Sean Hill

No. 31
- Position: Safety

Personal information
- Born: August 14, 1971 (age 54) Dowagiac, Michigan, U.S.
- Listed height: 5 ft 10 in (1.78 m)
- Listed weight: 179 lb (81 kg)

Career information
- High school: Widefield (Colorado Springs, Colorado)
- College: Montana State (1989–1993)
- NFL draft: 1994: 7th round, 214th overall pick

Career history
- Miami Dolphins (1994–1996); Detroit Lions (1997);

Career NFL statistics
- Tackles: 43
- Fumble recoveries: 1
- Touchdowns: 1
- Stats at Pro Football Reference

= Sean Hill (American football) =

American football player (born 1971)

Sean Terrell Hill (born August 14, 1971) is an American former professional football player who was a defensive back for three seasons with the Miami Dolphins of the National Football League (NFL). He was selected by the Dolphins in the seventh round of the 1994 NFL draft after playing college football for the Montana State Bobcats. He was also a member of the Detroit Lions.

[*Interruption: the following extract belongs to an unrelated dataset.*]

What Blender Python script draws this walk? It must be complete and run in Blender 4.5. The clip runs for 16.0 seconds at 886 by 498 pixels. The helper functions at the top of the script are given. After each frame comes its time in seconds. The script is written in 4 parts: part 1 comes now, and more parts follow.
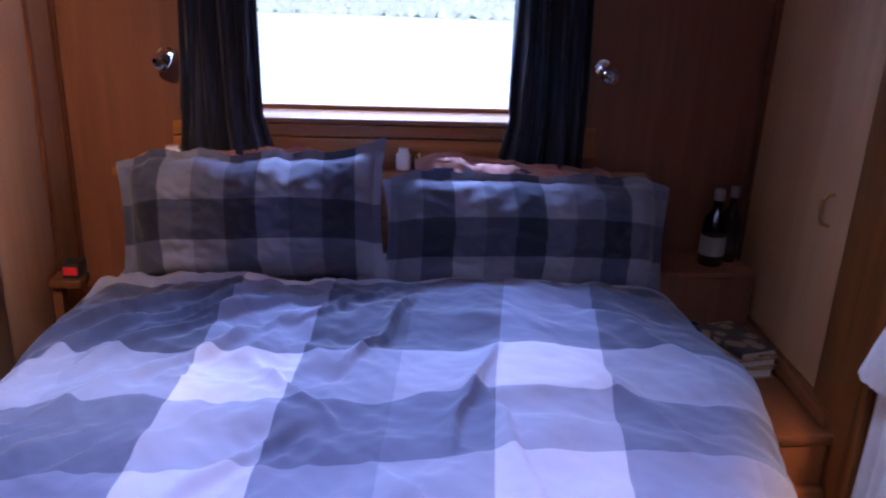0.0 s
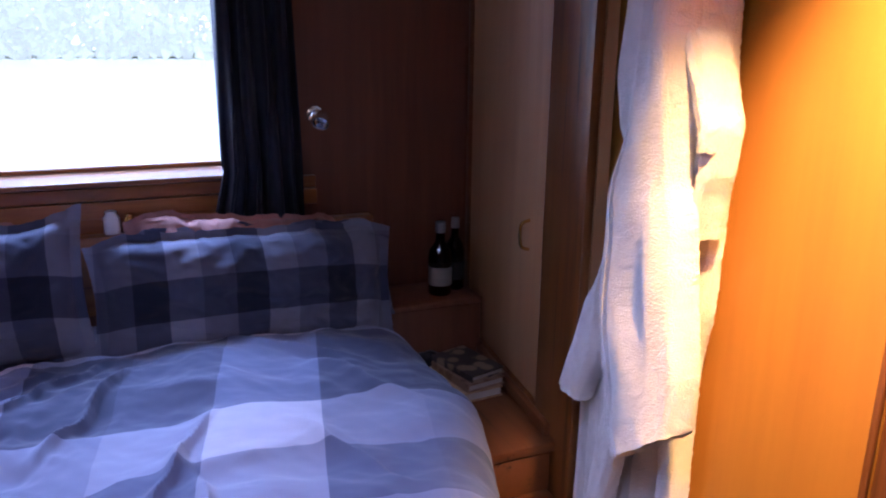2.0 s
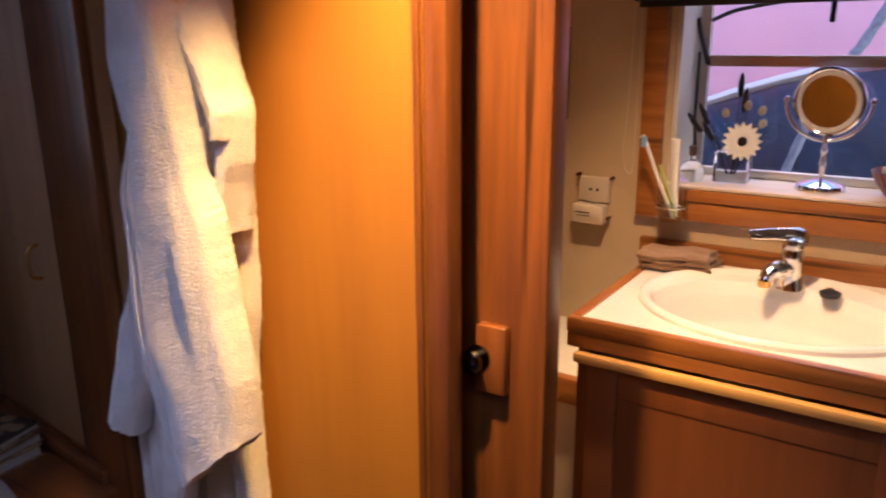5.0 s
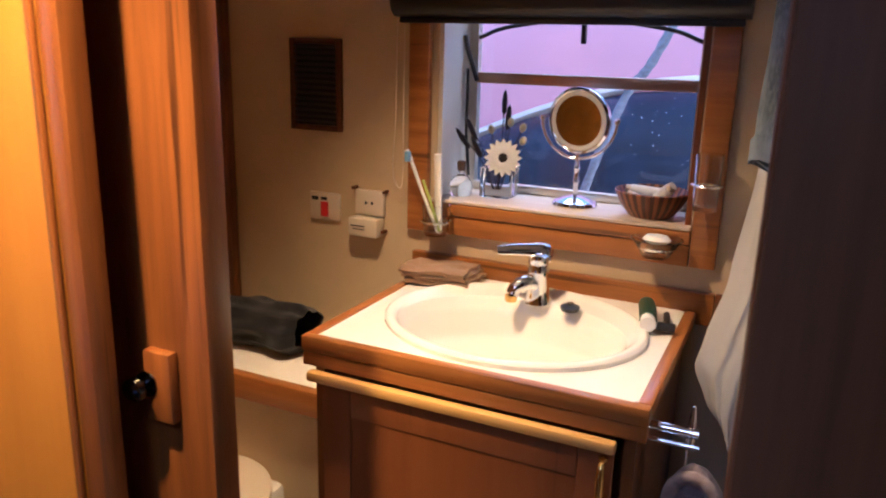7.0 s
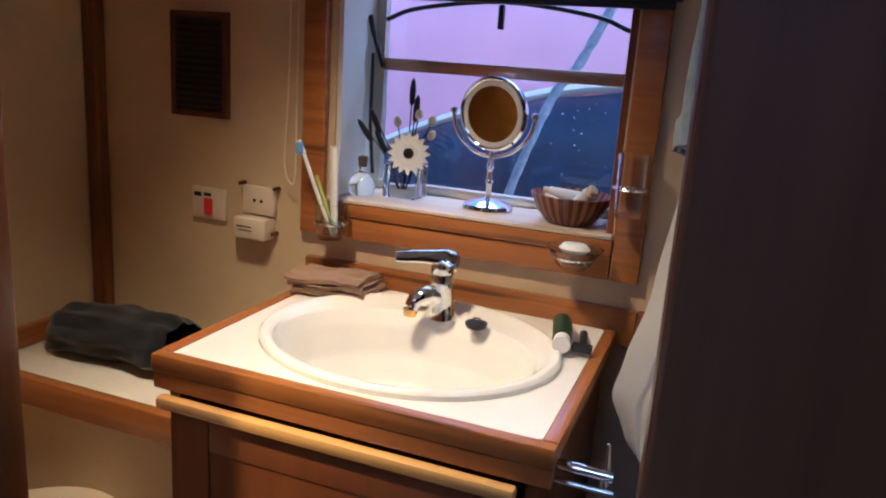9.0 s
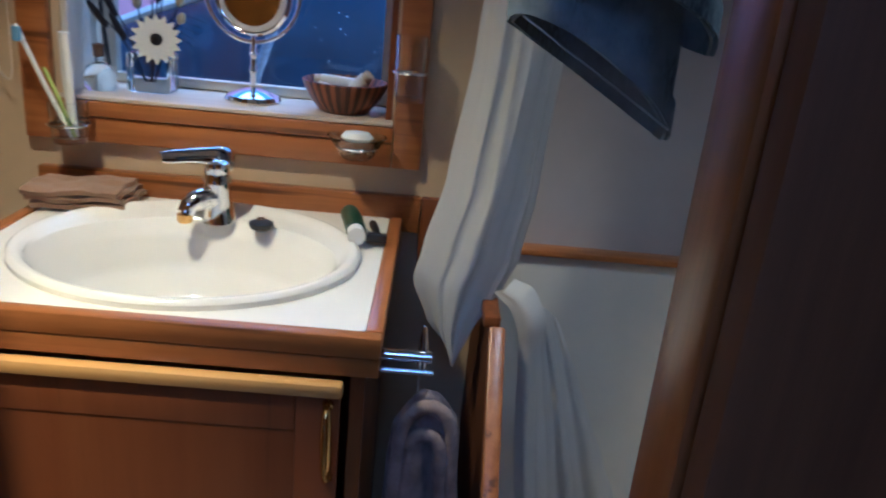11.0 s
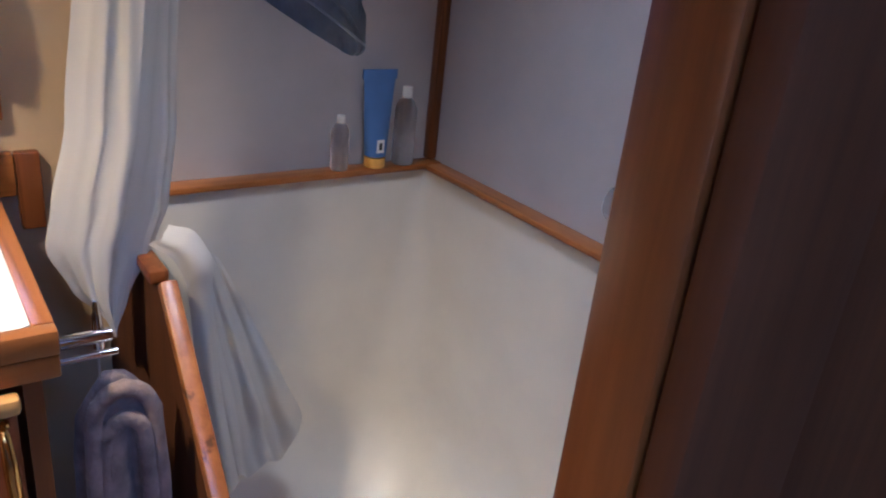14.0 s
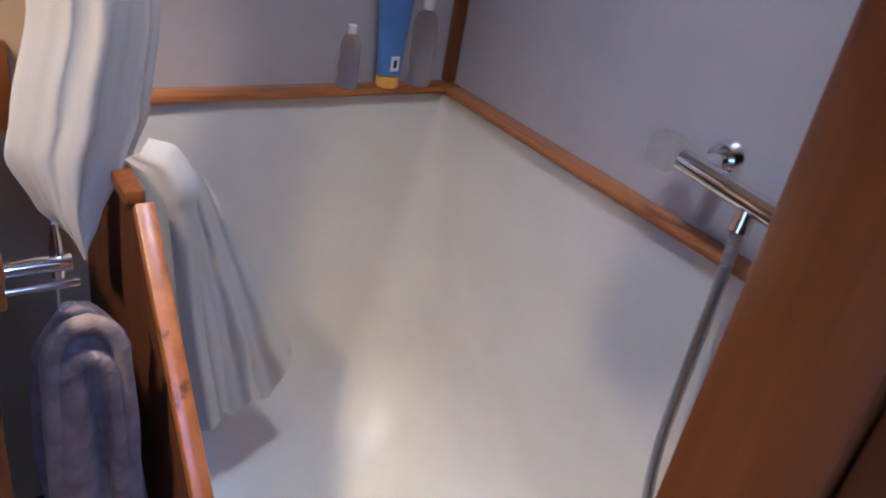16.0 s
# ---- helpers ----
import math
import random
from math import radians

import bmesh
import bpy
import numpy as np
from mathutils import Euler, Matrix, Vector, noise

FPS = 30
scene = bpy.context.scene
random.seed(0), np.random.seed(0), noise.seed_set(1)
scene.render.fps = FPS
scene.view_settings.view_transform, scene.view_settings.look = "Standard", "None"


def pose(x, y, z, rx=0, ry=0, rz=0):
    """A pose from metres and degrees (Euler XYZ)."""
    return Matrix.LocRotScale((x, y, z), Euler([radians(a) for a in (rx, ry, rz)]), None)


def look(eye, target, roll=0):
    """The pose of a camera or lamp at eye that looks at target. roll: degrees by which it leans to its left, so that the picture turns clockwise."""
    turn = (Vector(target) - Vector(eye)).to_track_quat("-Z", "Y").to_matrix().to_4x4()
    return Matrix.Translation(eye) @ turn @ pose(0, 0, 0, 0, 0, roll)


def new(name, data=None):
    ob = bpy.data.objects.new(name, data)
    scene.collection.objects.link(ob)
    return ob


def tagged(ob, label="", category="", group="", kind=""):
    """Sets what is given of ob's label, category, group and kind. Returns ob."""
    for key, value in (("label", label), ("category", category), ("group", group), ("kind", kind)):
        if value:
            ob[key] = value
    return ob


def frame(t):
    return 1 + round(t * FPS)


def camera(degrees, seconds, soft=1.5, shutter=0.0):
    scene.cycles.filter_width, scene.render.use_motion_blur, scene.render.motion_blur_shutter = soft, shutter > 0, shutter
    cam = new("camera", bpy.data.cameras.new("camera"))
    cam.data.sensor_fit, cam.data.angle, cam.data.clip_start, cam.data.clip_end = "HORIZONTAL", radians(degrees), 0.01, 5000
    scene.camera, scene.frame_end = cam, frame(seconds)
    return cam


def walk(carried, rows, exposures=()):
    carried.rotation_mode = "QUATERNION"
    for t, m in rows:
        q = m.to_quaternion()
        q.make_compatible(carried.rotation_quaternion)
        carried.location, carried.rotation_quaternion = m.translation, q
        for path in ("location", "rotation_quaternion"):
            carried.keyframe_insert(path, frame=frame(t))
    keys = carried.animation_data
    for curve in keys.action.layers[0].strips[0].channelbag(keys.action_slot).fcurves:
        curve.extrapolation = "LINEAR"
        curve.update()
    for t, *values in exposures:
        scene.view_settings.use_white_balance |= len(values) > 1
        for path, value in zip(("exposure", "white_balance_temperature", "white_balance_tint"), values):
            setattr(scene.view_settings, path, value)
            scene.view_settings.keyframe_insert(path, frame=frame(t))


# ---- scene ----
cam = camera(60.7, 16.0, soft=2.0, shutter=0.4)
PATH = [
    (0, (0.191, 0.204, 1.391), (0.383, 2.089, 0.749), 2.2),
    (0.5, (0.188, 0.197, 1.391), (0.551, 2.066, 0.779), 2.7),
    (1, (0.211, 0.193, 1.392), (0.716, 2.04, 0.813), 1.1),
    (1.5, (0.26, 0.192, 1.413), (0.886, 2.008, 0.855), -0.3),
    (2, (0.338, 0.184, 1.425), (1.072, 1.962, 0.88), 0.6),
    (2.5, (0.32, 0.214, 1.412), (1.161, 1.95, 0.881), 0.3),
    (3, (0.234, 0.261, 1.408), (1.273, 1.89, 0.889), -1.4),
    (3.5, (0.23, 0.288, 1.405), (1.471, 1.767, 0.879), -2.6),
    (4, (0.298, 0.289, 1.391), (1.717, 1.6, 0.874), -2.2),
    (4.5, (0.351, 0.273, 1.381), (1.88, 1.452, 0.862), -1.2),
    (5, (0.406, 0.233, 1.392), (2.021, 1.287, 0.861), -0.5),
    (7.5, (0.652, -0.048, 1.41), (2.42, 0.739, 0.906), 2.1),
    (8, (0.727, -0.042, 1.396), (2.515, 0.706, 0.903), 2.8),
    (10.5, (0.824, 0.048, 1.314), (2.717, 0.286, 0.715), 5.2),
    (11, (0.822, 0.094, 1.316), (2.704, 0.03, 0.642), 5.6),
    (11.5, (0.851, 0.12, 1.322), (2.706, -0.174, 0.634), 7.0),
    (12, (0.897, 0.13, 1.31), (2.712, -0.345, 0.617), 11.0),
    (12.5, (0.891, 0.182, 1.307), (2.668, -0.376, 0.577), 7.4),
    (13, (0.889, 0.228, 1.303), (2.588, -0.51, 0.55), 6.0),
    (13.5, (0.901, 0.232, 1.304), (2.48, -0.73, 0.541), 6.0),
    (14, (0.902, 0.238, 1.306), (2.366, -0.884, 0.534), 6.3),
    (14.5, (0.913, 0.226, 1.294), (2.33, -0.937, 0.493), 7.1),
    (15, (0.943, 0.206, 1.293), (2.313, -0.986, 0.455), 9.7),
    (15.5, (0.984, 0.189, 1.277), (2.343, -0.965, 0.37), 9.5),
    (16, (1.014, 0.171, 1.268), (2.4, -0.913, 0.317), 10.5),
]
walk(cam, [(t, look(eye, target, roll)) for t, eye, target, roll in PATH],
     [(0, 2.72, 5600, 33), (1.5, 2.66, 5600, 33), (2.5, 2.48, 5500, 30), (3.5, 1.98, 5700, 26), (5.2, 1.78, 5800, 24), (7.4, 1.95, 5000, 15), (8.2, 1.9, 4850, 13), (10.4, 1.4, 3880, 0), (11.0, 1.45, 3880, 0),
      (11.6, 1.55, 3900, 2), (12.0, 1.8, 4100, 5), (12.4, 2.0, 4250, 8), (13.4, 2.05, 4300, 8), (14.5, 2.46, 4300, 14), (16, 2.5, 4250, 13)])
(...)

==Early life and college==
Sean Terrell Hill was born on August 14, 1971, in Dowagiac, Michigan. He attended Widefield High School in Colorado Springs, Colorado.

Hill was a member of the Bobcats of Montana State University from 1989 to 1993. He was redshirted in 1990. He was inducted into the Montana State University Hall of Fame as part of the class of 2016.

==Professional career==
Hill was selected by the Miami Dolphins in the seventh round, with the 214th overall pick, of the 1994 NFL draft. He officially signed with the team on July 18. He played in all 16 games, starting one, for the Dolphins during his rookie year in 1994 and posted 12 solo tackles. Hill also appeared in two playoff games that year, recording one solo tackle. He played in all 16 games for the second consecutive season in 1995, totaling three solo tackles and one kick return for 38 yards. He also appeared in a playoff game that season. Hill played in 12 games, starting five, for the Dolphins in 1996, recording 22 solo tackles, six assisted tackles, one sack, one interception, and one fumble recovery that he returned ten yards for a touchdown. He was released on August 24, 1997.

Hill signed with the Detroit Lions on November 19, 1997. He was released on December 20, 1997, without appearing in a game. He signed with the Lions again on February 11, 1998, but was later released on August 17, 1998.